Apologists have attempted to explain this away by saying that there were two different Jabins. However, Judges has at least one other instance where it simply repeats a story from Joshua (compare Judges 1:11-15 with Joshua 15:15-19)
Therefore, editorial problems probably better explain the occurrence of Jabin in Judges 4. Otherwise, one would have to suppose that after a complete destruction of both city and people, Hazor rose again within a few years, and installed another king Jabin. The archaeological evidence is certainly lacking for that.
iii) But as one scholar notes:
The appearance in Joshua-Judges of two kings with the name Jabin is no more a "doublet" than two Niqmads (II and III) and two Ammishtamrus (I and II) in Ugarit, or two Suppiluliumas (I and II), two Mursils (II and III), and two Tudkhalias III and IV) of the Hittites, or two pharaohs (Amenophis (III and IV), Sethos (I and II), and Ramesses (I and II) in Egypt–all these in the fourteenth and thirteenth centuries. K. Kitchen, On the Reliability of the Old Testament (Eerdmans 2003), 184-85.
As another scholar notes:
Jabin was probably a royal title (like "Pharaoh" for the kings of Egypt). Joshua had defeated another "Jabin" at Hazor almost one hundred years earlier (Josh 11:1-11). Verses 23-24 probably refer to the final destruction of a resurgent Hazor in the thirteenth century, as attested (on at least one reading of the data) by the archeological remains there. B. Webb, ibid., 180.

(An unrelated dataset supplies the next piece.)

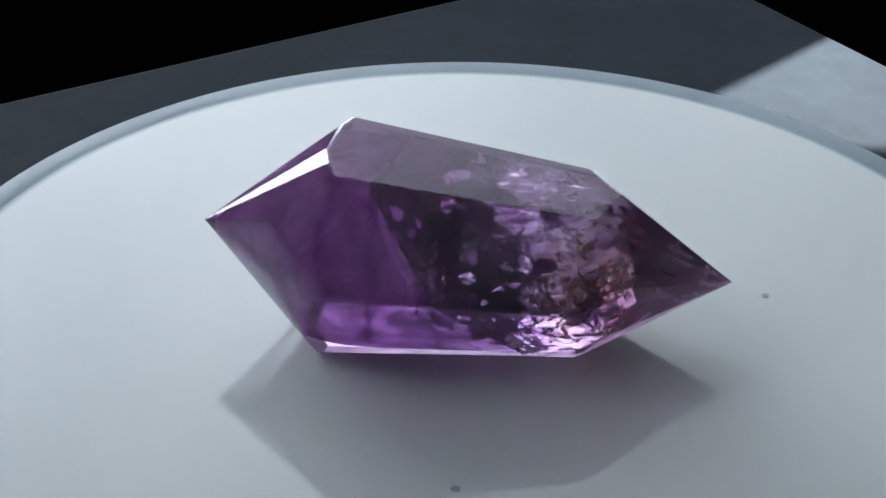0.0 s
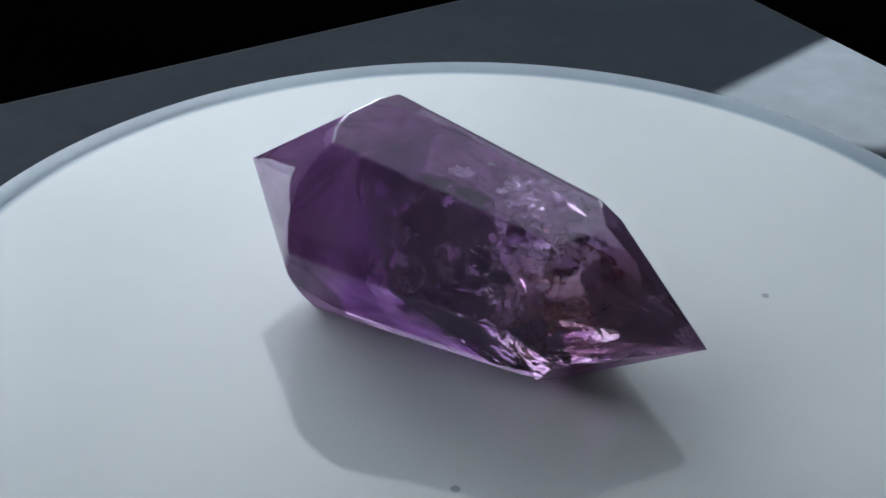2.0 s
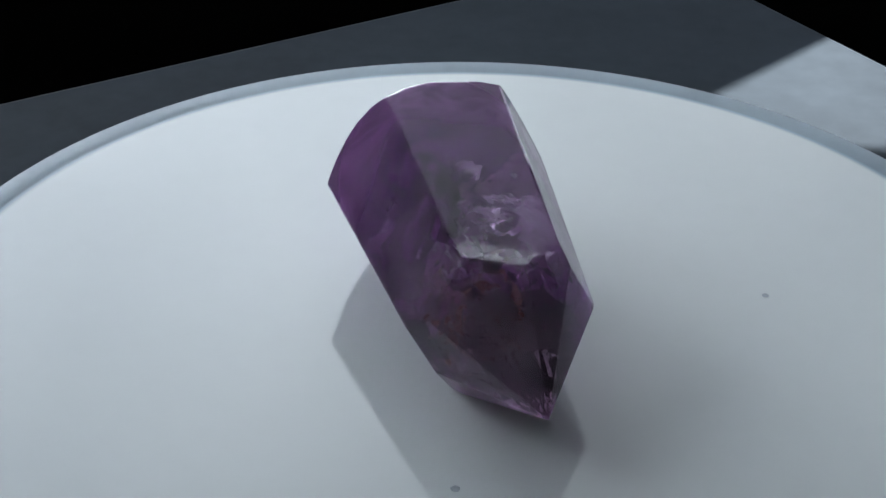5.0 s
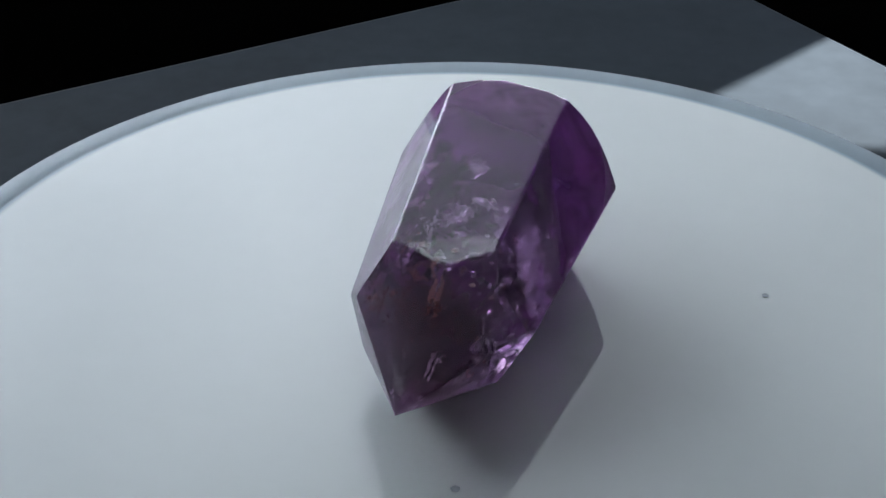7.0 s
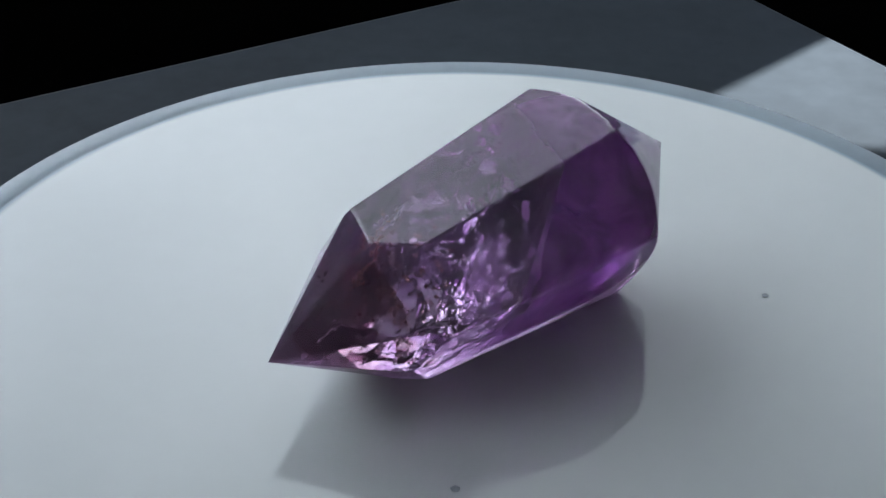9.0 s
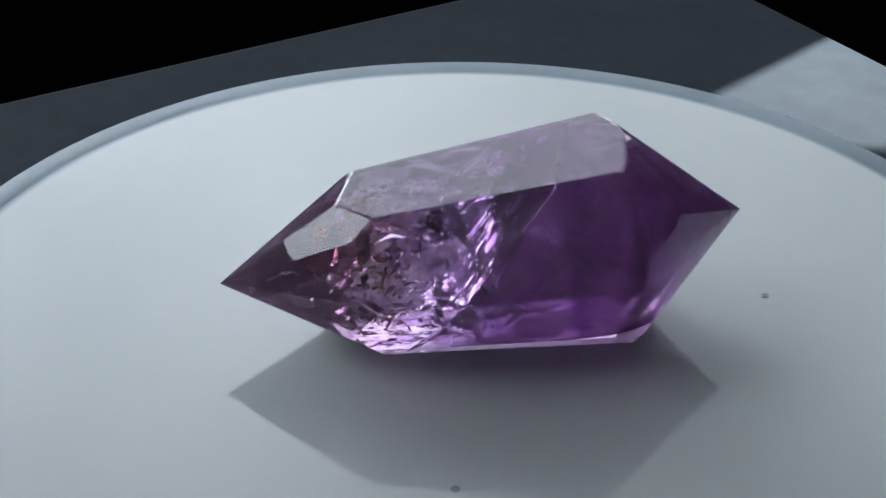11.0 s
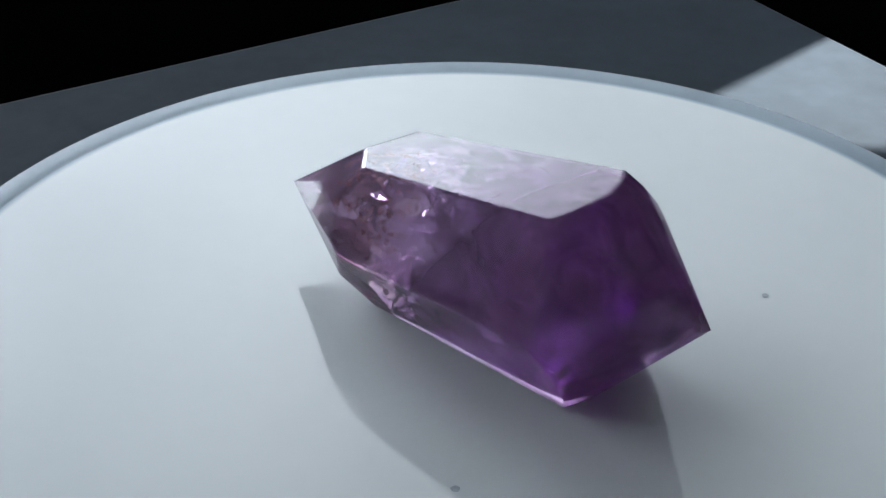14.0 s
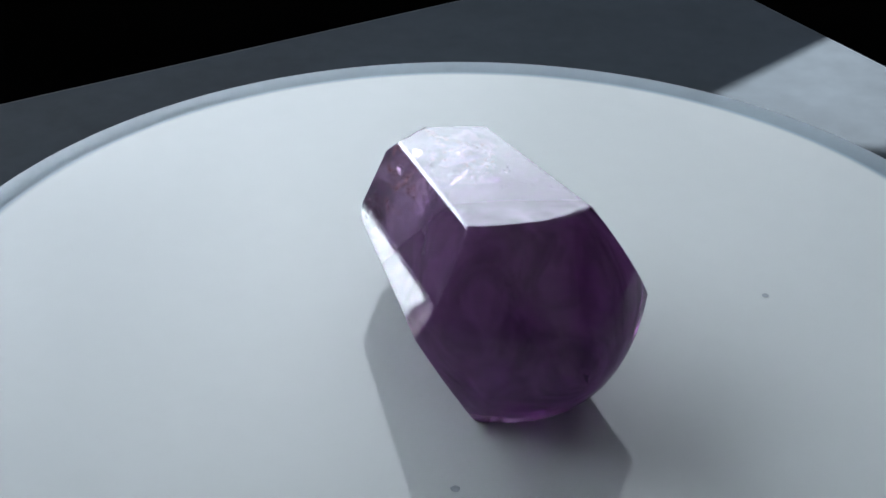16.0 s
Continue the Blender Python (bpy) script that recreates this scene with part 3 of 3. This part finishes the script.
    fill.matrix_basis = pose(0, -0.0007, 0.01358, 0, TAPER, YAW)
    for count, size, seed, thin, level in ((260, 0.0006, 11, 0.5, None), (190, 0.0009, 13, 0.3, 0.13)):
        tagged(part("rust_flakes", flakes(count, (0.008, -0.010, 0.004), (0.026, 0.001, 0.018), size, seed, (0.3, 0.2, 0.6), thin, 0.78, 30, 0.0022, level), M_RUST, root,
                    "reddish-brown and golden mineral flakes"), kind="stuff")
    # Metallic flakes set to flash the sky, in place of crack glints.
    for count, lo, hi, size, seed, tilt in ((110, (0.004, -0.002, 0.0228), (0.015, 0.005, 0.0250), 0.0021, 21, (-0.01, 0.045)),
                                            (110, (-0.007, -0.006, 0.0246), (0.013, 0.000, 0.0262), 0.0019, 22, (0.0, -0.035))):
        tagged(part("glint_flakes", flakes(count, lo, hi, size, seed, (1, 0, 0), 0.2, 0.965, 8, 0.0011, 0.03, tilt), M_GLINT, root,
                    "white flakes tilted as glints of cracks under the top face"), kind="stuff")
    tagged(part("mirror_flakes", flakes(46, (-0.0115, -0.0128, 0.010), (-0.006, -0.0108, 0.021), 0.0022, 23, (0.25, 0.05, 1), 0.12, 0.965, 6, 0.0007), M_MIRROR, root,
                "jagged upright silvery cracks"), kind="stuff")
    tagged(part("mirror_flakes", flakes(150, (-0.002, -0.011, 0.003), (0.023, 0.012, 0.0235), 0.0011, 12, (0.5, 0.1, 0.7), 0.25), M_MIRROR, root,
                "silvery flakes added as glints off cracks"), kind="stuff")
    tagged(part("mirror_flakes", flakes(170, (0.000, -0.010, 0.004), (0.023, 0.011, 0.022), 0.0010, 24, (1, 0, 0), 0.28, 0.9, 26, 0.002, 0.12), M_MIRROR, root,
                "small level silvery flakes added as glints"), kind="stuff")


inclusions(gem)


# ---- dust ----
# Specks of lens dust, drawn lying on the plate; they don't turn with it.
def dust_speck(x, y, r):
    bm = bmesh.new()
    bmesh.ops.create_icosphere(bm, subdivisions=2, radius=r)
    for v in bm.verts:
        v.co *= 1 + 0.25 * noise.noise(v.co * 3000)
        v.co.z = max(v.co.z, 0) * 0.03
    ob = part("dust_speck", bm, M_DUST)
    ob.location = (x, y, 0.0001)
    tagged(ob, "tiny grey speck on the plate standing in for lens dust", "dust", group="dust on the plate")


dust_speck(0.0461, 0.0099, 0.0006)
dust_speck(-0.0020, -0.0399, 0.0007)


# ---- motion ----
def motions():
    turn = [(0.0, 0.0), (1.5, -20.6), (3.0, -41.8), (4.2, -59.1), (5.3, -76.0), (6.5, -94.5), (7.5, -110.4), (8.5, -126.7),
            (9.2, -138.2), (10.2, -154.4), (11.3, -172.3), (12.5, -191.8), (13.5, -208.0), (14.5, -223.7), (15.3, -236.2), (16.0, -247.1)]
    walk(gem, [(t, pose(0, 0, 0, 0, 0, a)) for t, a in turn])
    walk(plate, [(t, pose(0.0009, -0.0026, 0, 0, 0, a)) for t, a in turn])


motions()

iv) Notice that this isn't "within a few years," but about a century later. A lot can happen in a century.
In addition, there's a reason why some sites were settled in the first place. They may have access to fresh water for drinking, fishing, or irrigation. They may be located along trade routes.
That means that even when a site is destroyed by invaders, it remains an appealing location, for all the reasons that made it a magnet for the original settlers. So it's not surprising that it will be repopulated at a later date. Prime real estate is always desirable.